Repeat every line of the listing below exactly, minus the pictures.
=== Data shown ===
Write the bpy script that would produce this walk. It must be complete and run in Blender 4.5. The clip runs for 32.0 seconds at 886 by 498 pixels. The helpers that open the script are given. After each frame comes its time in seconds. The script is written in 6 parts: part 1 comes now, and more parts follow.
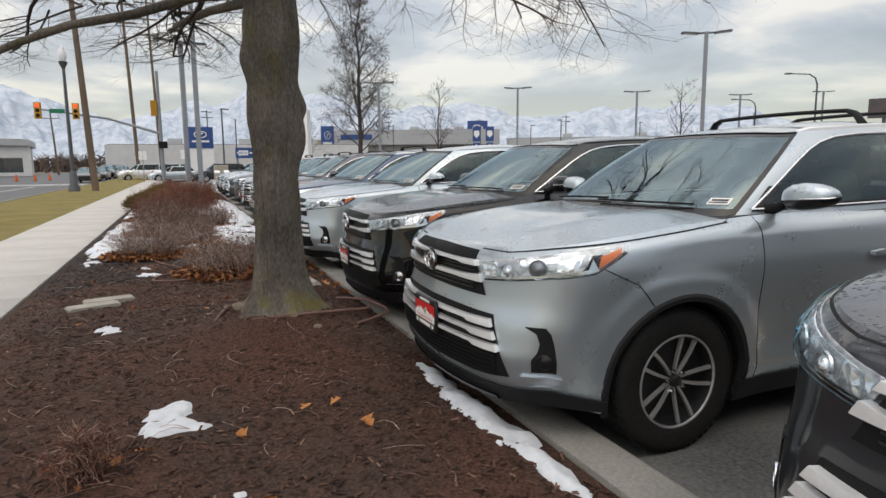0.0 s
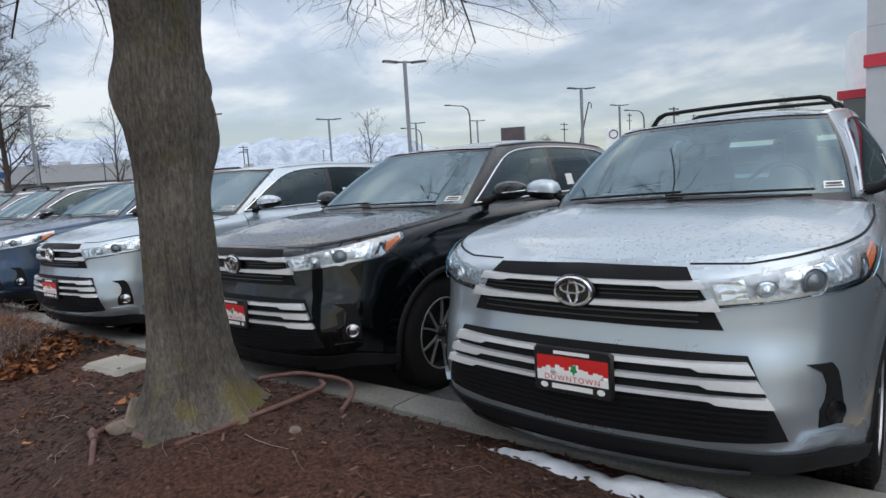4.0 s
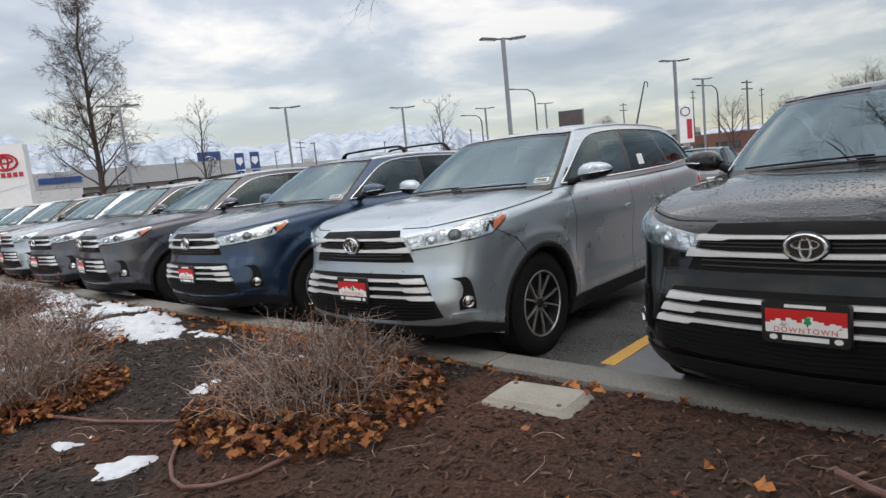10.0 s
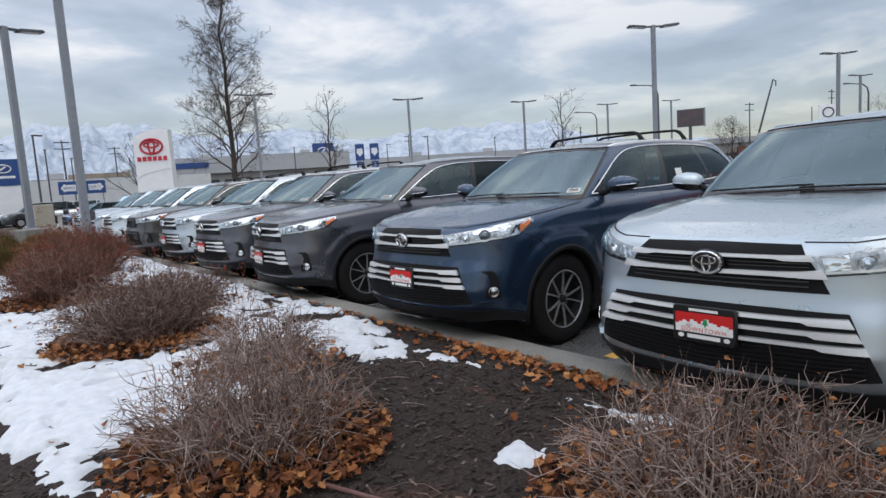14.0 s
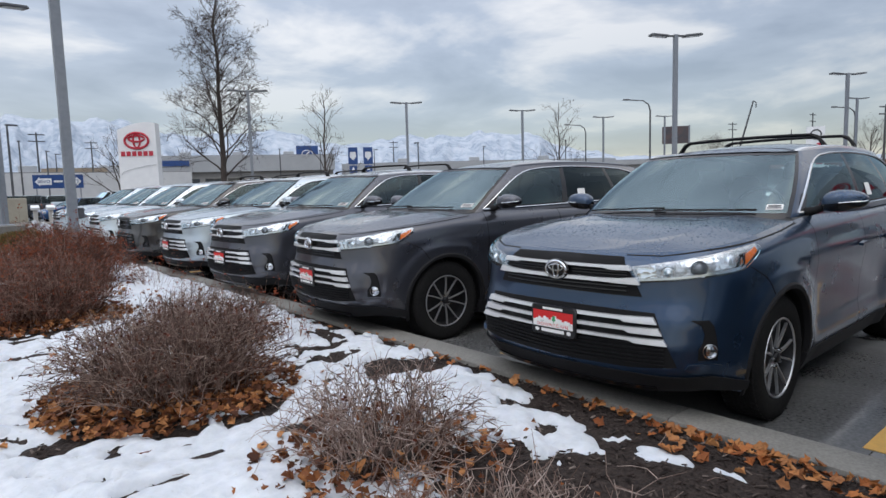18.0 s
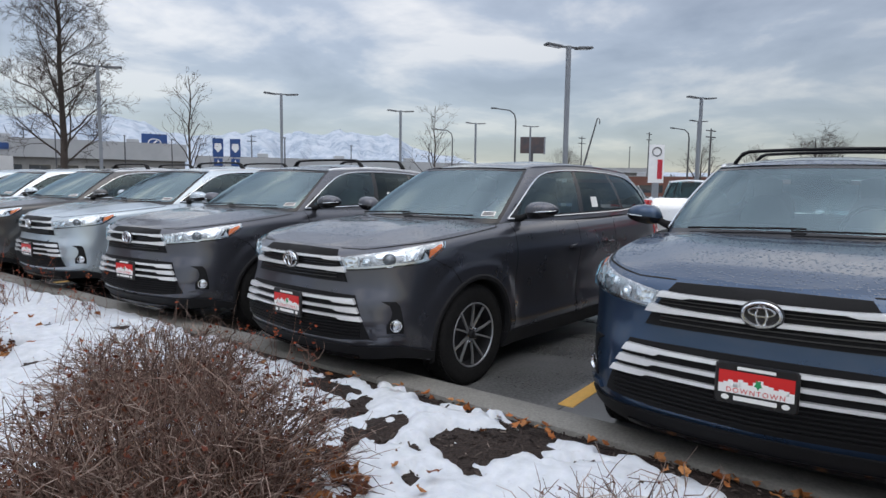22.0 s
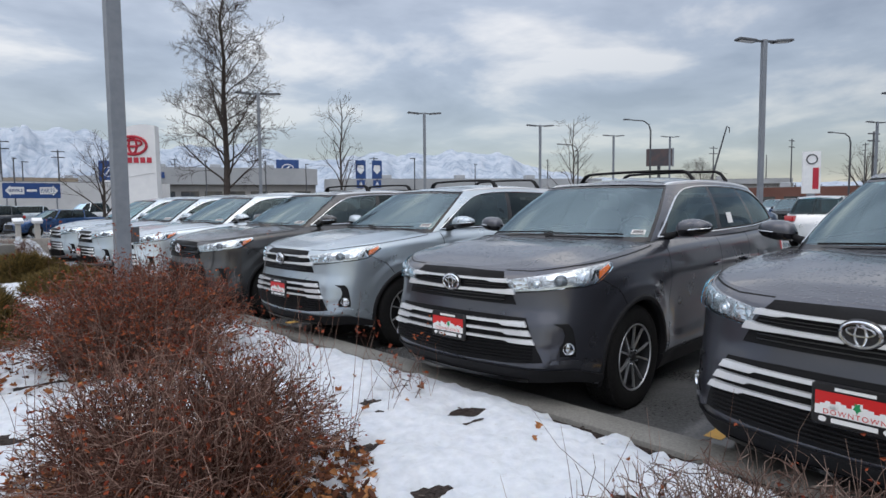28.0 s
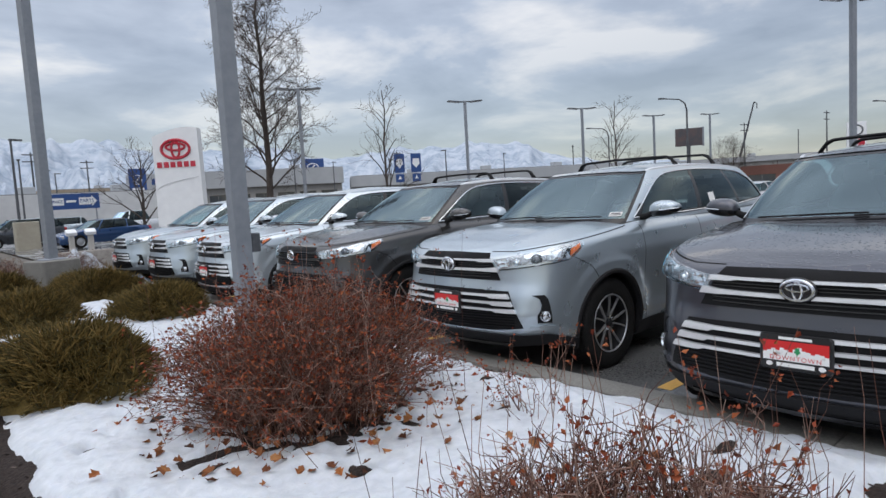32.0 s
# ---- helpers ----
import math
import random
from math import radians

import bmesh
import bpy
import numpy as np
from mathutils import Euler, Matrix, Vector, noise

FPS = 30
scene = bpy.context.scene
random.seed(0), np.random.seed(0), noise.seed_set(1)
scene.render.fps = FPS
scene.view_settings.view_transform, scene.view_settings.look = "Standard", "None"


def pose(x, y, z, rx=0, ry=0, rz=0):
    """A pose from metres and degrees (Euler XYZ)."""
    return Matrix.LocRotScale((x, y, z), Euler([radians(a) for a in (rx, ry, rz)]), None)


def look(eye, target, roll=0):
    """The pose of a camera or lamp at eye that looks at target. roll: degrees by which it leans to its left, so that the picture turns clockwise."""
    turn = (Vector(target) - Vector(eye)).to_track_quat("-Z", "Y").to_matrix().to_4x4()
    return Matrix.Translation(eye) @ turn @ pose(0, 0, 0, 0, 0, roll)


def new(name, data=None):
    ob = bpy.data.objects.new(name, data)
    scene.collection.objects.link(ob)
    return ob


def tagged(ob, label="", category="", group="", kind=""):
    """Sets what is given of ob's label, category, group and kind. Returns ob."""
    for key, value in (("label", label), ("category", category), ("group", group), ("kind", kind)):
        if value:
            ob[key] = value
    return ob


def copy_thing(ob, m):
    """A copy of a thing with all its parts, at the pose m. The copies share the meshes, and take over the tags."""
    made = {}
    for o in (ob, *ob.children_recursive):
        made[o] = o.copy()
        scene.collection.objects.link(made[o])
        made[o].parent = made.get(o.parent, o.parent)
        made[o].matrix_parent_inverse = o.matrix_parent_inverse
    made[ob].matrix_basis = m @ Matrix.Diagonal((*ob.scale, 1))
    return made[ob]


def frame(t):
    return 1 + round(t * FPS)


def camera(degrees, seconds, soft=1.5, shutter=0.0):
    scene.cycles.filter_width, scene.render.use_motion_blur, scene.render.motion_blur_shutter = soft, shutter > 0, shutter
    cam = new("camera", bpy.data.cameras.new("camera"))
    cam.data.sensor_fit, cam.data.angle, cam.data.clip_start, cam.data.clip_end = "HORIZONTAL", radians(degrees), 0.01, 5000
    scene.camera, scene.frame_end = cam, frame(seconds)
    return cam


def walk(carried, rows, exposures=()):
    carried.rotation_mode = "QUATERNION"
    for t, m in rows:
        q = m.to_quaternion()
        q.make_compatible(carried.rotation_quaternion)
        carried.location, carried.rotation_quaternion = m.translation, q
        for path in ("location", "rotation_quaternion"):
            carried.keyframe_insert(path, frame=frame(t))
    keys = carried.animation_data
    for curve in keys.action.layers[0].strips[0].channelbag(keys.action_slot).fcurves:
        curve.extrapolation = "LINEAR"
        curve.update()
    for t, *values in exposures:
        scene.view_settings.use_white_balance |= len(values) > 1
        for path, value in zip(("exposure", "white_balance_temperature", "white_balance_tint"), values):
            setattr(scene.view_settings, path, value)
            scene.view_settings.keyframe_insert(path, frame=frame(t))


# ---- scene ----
===
Worked solution:
Write the bpy script that would produce this walk. It must be complete and run in Blender 4.5. The clip runs for 32.0 seconds at 886 by 498 pixels. The helpers that open the script are given. After each frame comes its time in seconds. The script is written in 6 parts: part 1 comes now, and more parts follow.
0.0 s
4.0 s
10.0 s
14.0 s
18.0 s
22.0 s
28.0 s
32.0 s
# ---- helpers ----
import math
import random
from math import radians

import bmesh
import bpy
import numpy as np
from mathutils import Euler, Matrix, Vector, noise

FPS = 30
scene = bpy.context.scene
random.seed(0), np.random.seed(0), noise.seed_set(1)
scene.render.fps = FPS
scene.view_settings.view_transform, scene.view_settings.look = "Standard", "None"


def pose(x, y, z, rx=0, ry=0, rz=0):
    """A pose from metres and degrees (Euler XYZ)."""
    return Matrix.LocRotScale((x, y, z), Euler([radians(a) for a in (rx, ry, rz)]), None)


def look(eye, target, roll=0):
    """The pose of a camera or lamp at eye that looks at target. roll: degrees by which it leans to its left, so that the picture turns clockwise."""
    turn = (Vector(target) - Vector(eye)).to_track_quat("-Z", "Y").to_matrix().to_4x4()
    return Matrix.Translation(eye) @ turn @ pose(0, 0, 0, 0, 0, roll)


def new(name, data=None):
    ob = bpy.data.objects.new(name, data)
    scene.collection.objects.link(ob)
    return ob


def tagged(ob, label="", category="", group="", kind=""):
    """Sets what is given of ob's label, category, group and kind. Returns ob."""
    for key, value in (("label", label), ("category", category), ("group", group), ("kind", kind)):
        if value:
            ob[key] = value
    return ob


def copy_thing(ob, m):
    """A copy of a thing with all its parts, at the pose m. The copies share the meshes, and take over the tags."""
    made = {}
    for o in (ob, *ob.children_recursive):
        made[o] = o.copy()
        scene.collection.objects.link(made[o])
        made[o].parent = made.get(o.parent, o.parent)
        made[o].matrix_parent_inverse = o.matrix_parent_inverse
    made[ob].matrix_basis = m @ Matrix.Diagonal((*ob.scale, 1))
    return made[ob]


def frame(t):
    return 1 + round(t * FPS)


def camera(degrees, seconds, soft=1.5, shutter=0.0):
    scene.cycles.filter_width, scene.render.use_motion_blur, scene.render.motion_blur_shutter = soft, shutter > 0, shutter
    cam = new("camera", bpy.data.cameras.new("camera"))
    cam.data.sensor_fit, cam.data.angle, cam.data.clip_start, cam.data.clip_end = "HORIZONTAL", radians(degrees), 0.01, 5000
    scene.camera, scene.frame_end = cam, frame(seconds)
    return cam


def walk(carried, rows, exposures=()):
    carried.rotation_mode = "QUATERNION"
    for t, m in rows:
        q = m.to_quaternion()
        q.make_compatible(carried.rotation_quaternion)
        carried.location, carried.rotation_quaternion = m.translation, q
        for path in ("location", "rotation_quaternion"):
            carried.keyframe_insert(path, frame=frame(t))
    keys = carried.animation_data
    for curve in keys.action.layers[0].strips[0].channelbag(keys.action_slot).fcurves:
        curve.extrapolation = "LINEAR"
        curve.update()
    for t, *values in exposures:
        scene.view_settings.use_white_balance |= len(values) > 1
        for path, value in zip(("exposure", "white_balance_temperature", "white_balance_tint"), values):
            setattr(scene.view_settings, path, value)
            scene.view_settings.keyframe_insert(path, frame=frame(t))


# ---- scene ----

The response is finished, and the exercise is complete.